API Integration: Many websites offer APIs that are more reliable than scraping HTML.
Cloud-Based Solutions: Services like WebScraping.AI provide pre-configured anti-detection measures and rotating infrastructure.
Command Line Testing
You can test your anti-detection setup using curl to verify headers and behavior:
# Test basic request with user agent
curl -H "User-Agent: Mozilla/5.0 (Windows NT 10.0; Win64; x64) AppleWebKit/537.36" \
-H "Accept: text/html,application/xhtml+xml,application/xml;q=0.9,*/*;q=0.8" \
-H "Accept-Language: en-US,en;q=0.5" \
-v https://example.com
# Test with session cookies
curl -c cookies.txt -b cookies.txt \
-H "User-Agent: Mozilla/5.0 (Windows NT 10.0; Win64; x64) AppleWebKit/537.36" \
https://example.com
# Test proxy connectivity
curl --proxy http://proxy:8080 https://example.com
Best Practices Summary
- Use realistic user agents and rotate them periodically
- Implement proper delays between requests (2-5 seconds minimum)
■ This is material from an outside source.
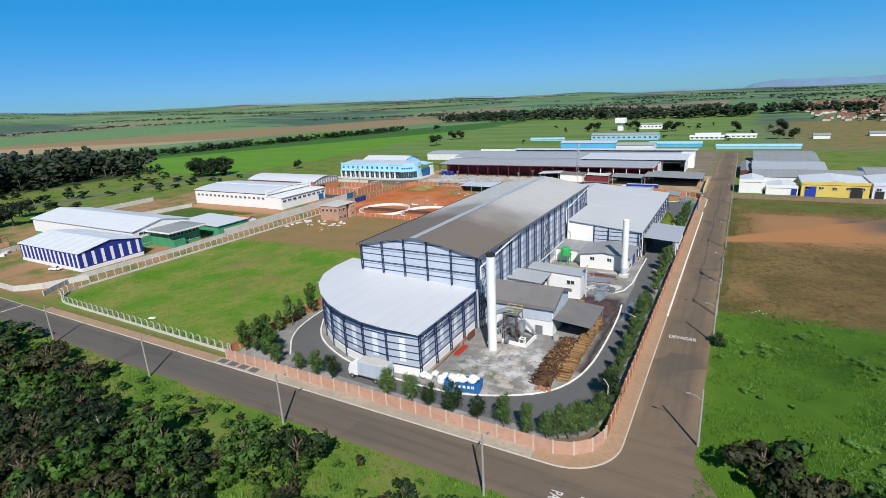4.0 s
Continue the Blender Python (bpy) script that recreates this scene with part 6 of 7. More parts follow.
for i in range(8):
    (ax, ay), (cx2, cy2) = bend[i], bend[i + 1]
    mx, my, ang = (ax + cx2) / 2, (ay + cy2) / 2, math.degrees(math.atan2(cy2 - ay, cx2 - ax))
    part("window", box(-0.72, 0.72, -0.12, 0.06, 0.3, 3.9), "glass", bb, "tall corner glazing", pose(mx, my, 0, 0, 0, ang))
    if i in (1, 2, 3, 4, 5):
        part("sign_bar", box(-0.55, 0.55, -0.14, 0.04, 5.6, 6.5), "royal", bb, "", pose(mx, my, 0, 0, 0, ang))
for i in range(2):
    opening(bb, "window", "x1", 308.9 + i * 1.7, 5.4, 1.2, 1.2, "glass", -205, -161.5, 297, 334)
yard_gate = thing("blue_yard_gate", -160.4, 317, 0, 0, "tall blue sheet gate beside the showroom", "gate")
for i in range(4):
    part("leaf", box(-160.5, -160.3, 311.9 + i * 2.3, 314.1 + i * 2.3, 0.05, 4.8), "blue_gate", yard_gate)
part("pillar", box(-161.2, -160.2, 321.2, 325.8, 0, 5.4), "white", yard_gate, "white rendered gate pillar")
part("canopy", sloped_slab([(-177, 320), (-164, 322), (-164, 332), (-177, 332)], lambda x, y: 7.2 - 0.09 * (x + 177), 0.25, []), "lightblue", yard_gate, "pale blue canopy slab")
bw = thing("blue_workshop", -196, 325, 0, 0, "light blue workshop with pale and dark blue gable roof", "building")
part("wall", prism([(-215, 314.2), (-178, 314.2), (-178, 325), (-178, 336), (-215, 336), (-215, 325)], 0, lambda x, y: 10.8 - 0.26 * abs(y - 325)), "lightblue", bw)
part("roof", sloped_slab([(-215.5, 314), (-177.6, 314), (-177.6, 325), (-215.5, 325)], lambda x, y: 11.0 - 0.26 * (325 - y), 0.2, []), "roof_low", bw)
part("roof", sloped_slab([(-215.5, 325), (-177.6, 325), (-177.6, 336.4), (-215.5, 336.4)], lambda x, y: 11.0 - 0.26 * (y - 325), 0.2, []), "blue_gate", bw, "dark blue sheet roof slope")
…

- Add comprehensive HTTP headers that browsers typically send
- Manage cookies and sessions properly
- Monitor success rates and adjust strategies accordingly
- Respect robots.txt and rate limits
- Use proxies when dealing with IP-based blocking
- Implement retry logic with exponential backoff
Conclusion
Successfully handling bot detection with MechanicalSoup requires a multi-layered approach combining realistic browser simulation, proper timing, and robust error handling. While these techniques can significantly improve your success rate, always ensure you're following the website's terms of service and applicable laws.
For sites with sophisticated anti-bot measures, consider combining MechanicalSoup with headless browsers or using specialized web scraping services that handle detection automatically. The key is to maintain a balance between effectiveness and ethical scraping practices.